Scenario-based education

Lee said scenarios get students’ minds working and allow them to think more critically. This, he said, leads students to feeling more equipped. 

“We want to focus on students’ decision making and leadership skills,” Lee said. “It’s not necessarily about teaching students what their rights are but how to apply them.”

From his past interactions on patrol, Lee said, he learned that “if anxiety doesn’t get them, fear will. If fear doesn’t get them, then they’re overthinking it. When you feel trapped, you can’t listen to what I’m telling you to do.” 

He wants to pull students out of that frame of thinking by teaching them that they are allowed to think and respond to what’s happening. 

“Most times, if you can critically think, you can get through most situations. I’ve been in some of the most hostile situations and some of the least hostile,” he said. “In all of those situations, what really separates those is your ability to think and process.” 

Lee referenced his experience of pulling over a young African American male in a traffic stop in Chapter 5 of his book. 

“After speaking with the young man, he explained that he had never been pulled over before and he was extremely nervous to the point he began to cry,” Lee wrote in “Street Skills.” 

“He was literally shaking,” Lee said. “He paused me. This is not how our relationship is supposed to be.”

Lee said when an officer pulls over a car, they’re “in a position of dominance,” he said. “When I saw the emotions he was dealing with, I first asked myself, ‘What can I say to de-escalate him?’” 

He asked the young man to step out of the car and explained that being stopped for a minor traffic offense "is not the end of the world," even though he understands why people might view it as such.

“I’m not here to get you, rough you up, mistreat you or talk down to you,” Lee said he told the scared driver that day. “That’s why I pulled you out of the car, because I wanted to talk to you on level ground, eye-to-eye.” 

Lee said he took time to break down barriers between them.

“I knew at this moment," he wrote in "Street Skills," "I was given the power to change his reality and perception of the police. … I explained that the police are public servants at the core. We are here to serve, protect, and improve quality of life, not harass, abuse, or cause fear. I understand how we’ve gotten to this point where there’s an unhealthy fear toward police. I can’t change the history of the police and the public, but I can be intentional about how I treat the people I deal with daily to continually build the public’s trust in the police.”

“People view the police, sometimes, as this bigger-than-life person, or creature,” he said, “as a thing that’s ever-knowing or ever-powerful, but that’s not the reality. A lot of police interactions that we’ve seen in our society that have gone wrong, is because, most times, that police officer has human characteristics. Fear. Anxiety. Maybe, they didn’t make the best decision in a split second,” he said.

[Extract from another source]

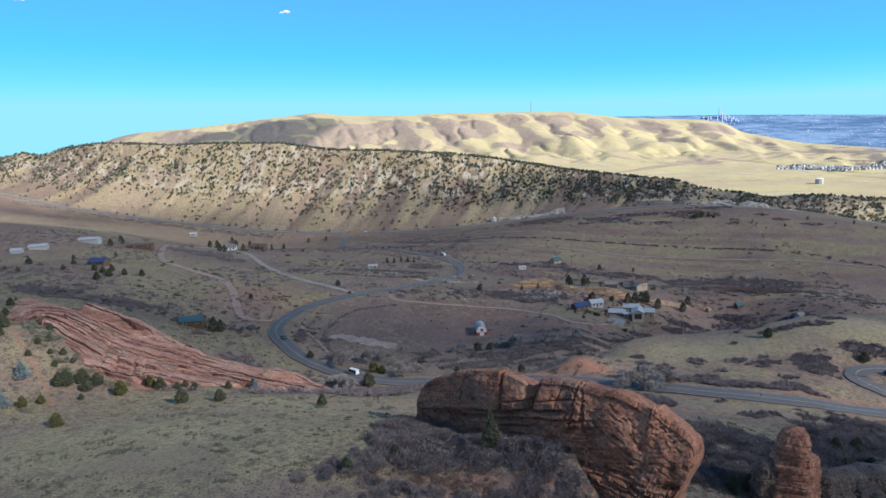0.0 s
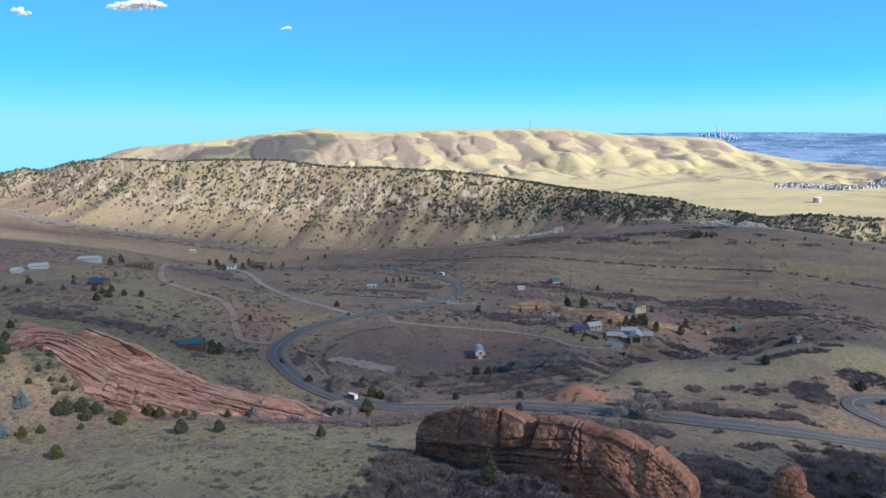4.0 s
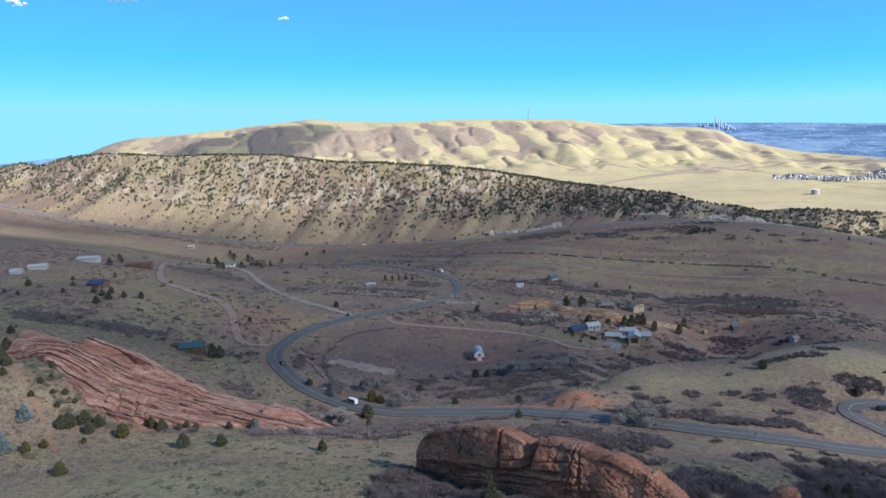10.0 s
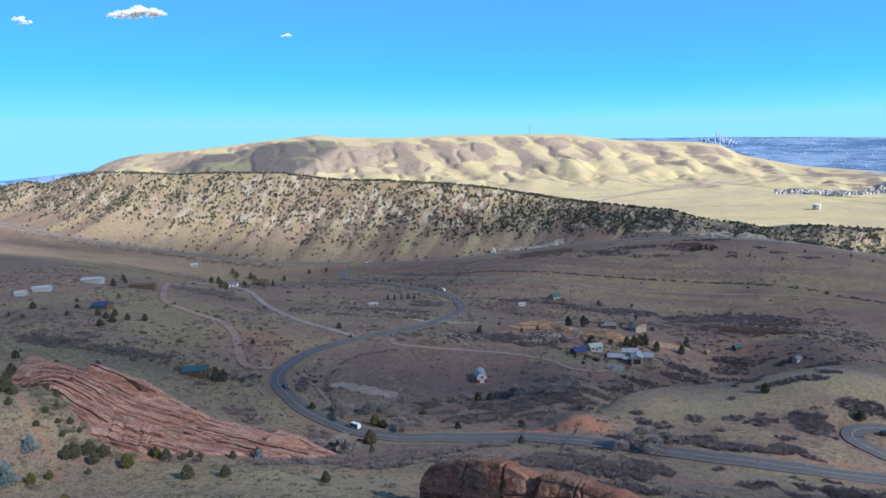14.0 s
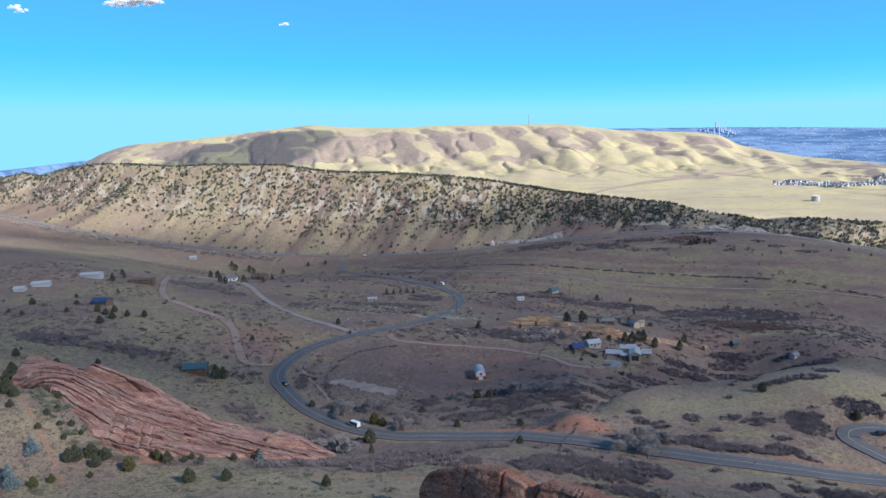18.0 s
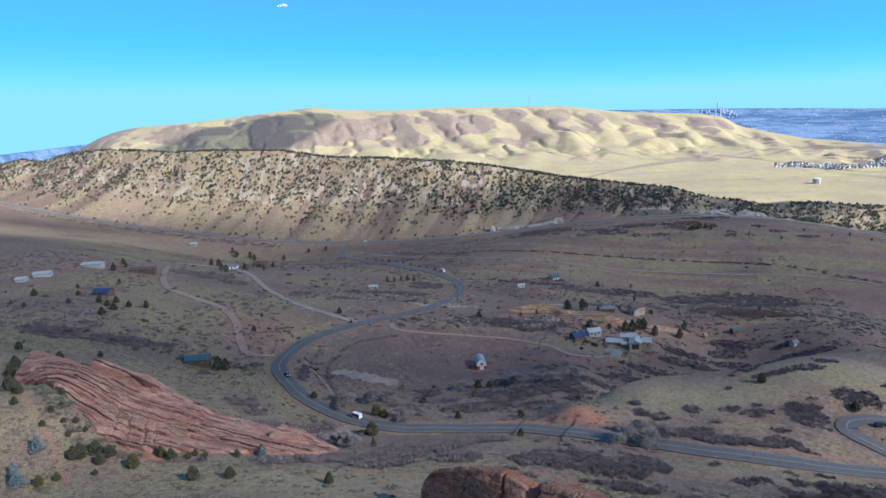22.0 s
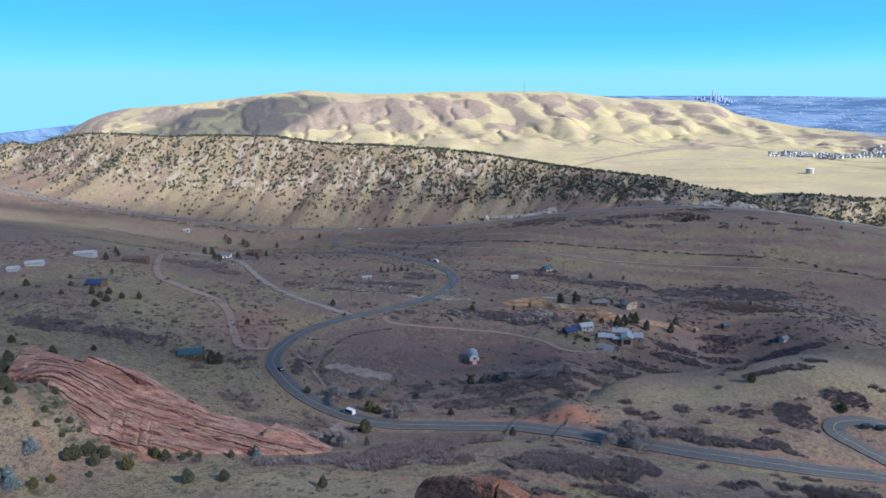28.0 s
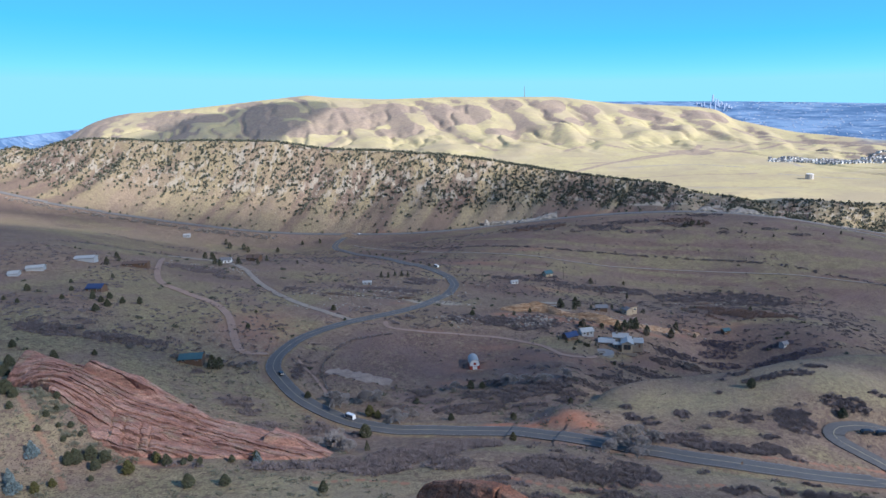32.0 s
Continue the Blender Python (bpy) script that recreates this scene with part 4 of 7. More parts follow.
ribbon("track", HOUSE_DRIVE, 1.6, DIRT_ROAD, 0.12, "tan dirt driveway to the stone house", "dirt road")
ribbon("track", course([(-78, 341), (-75, 335), (-66, 322), (-57, 304)]), 0.7, DIRT_ROAD, 0.12, "short pale dirt track inside the road bend", "dirt road", ragged=0.3)
ribbon("track", VALLEY_TRACK, 1.2, PALE_TRACK, 0.3, "faint pale grassy track along the valley floor", "dirt road")
ribbon("track", EAST_TRACK, 2.4, PALE_TRACK, 0.3, "pale dirt track below the wooded ridge", "dirt road")


# ---- rocks ----
def grid_faces(rows, cols):
    return [(r * cols + c, r * cols + c + 1, (r + 1) * cols + c + 1, (r + 1) * cols + c) for r in range(rows - 1) for c in range(cols - 1)]


def blocks_of(bed, along, thick, long, seed):
    """Where a point lies in a wall of uneven blocks: how far its block stands out, and how deep the joints beside it cut."""
    b = bed / thick
    row = np.floor(b)
    a = along / (long * (0.6 + 0.9 * lattice(row, row * 0, seed))) + 7 * lattice(row, row * 0 + 3, seed)
    col = np.floor(a)
    out = lattice(row, col, seed + 1) - 0.5
    gap = np.minimum(np.minimum(b - row, row + 1 - b) * thick, np.minimum(a - col, col + 1 - a) * long * 1.6)
    return out, np.exp(-((gap / 0.16) ** 2))


def in_parts(root, verts, faces, which, names, mat):
    """One mesh for each part of a rock."""
    faces, verts = np.array(faces), np.asarray(verts)
    for k, name in enumerate(names):
        some = faces[which == k]
        if len(some):
            used, back = np.unique(some, return_inverse=True)
            mesh_object(name, verts[used], [tuple(int(i) for i in q) for q in back.reshape(some.shape)], mat, root)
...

"Police are human,” Lee said but added that he doesn’t speak for anyone other than himself. 

He recalled getting pulled over when he was 16 and 17 years old. “I’m not naïve to why,” Lee said. “I’m a kid who grew up here on the west side.” 

However, contrary to the man he pulled over, Lee didn’t share the same perception of law enforcement. 

“I knew police officers,” he said, referring again to the rich history of a police presence at Washington High School. “Anthony Pearson showed me that all police weren’t like that.”

In his interaction with the young man, Lee endeavored “to show him that all police aren’t bad.” 

In his time with SBPD, working with everyone, he said, “It has nothing to do with skin tone. Good police officers come in all shapes, forms or sizes. There is no mold. It’s all based on who you are. What do you stand on? What are some of the morals and pillars that you lead your life with?”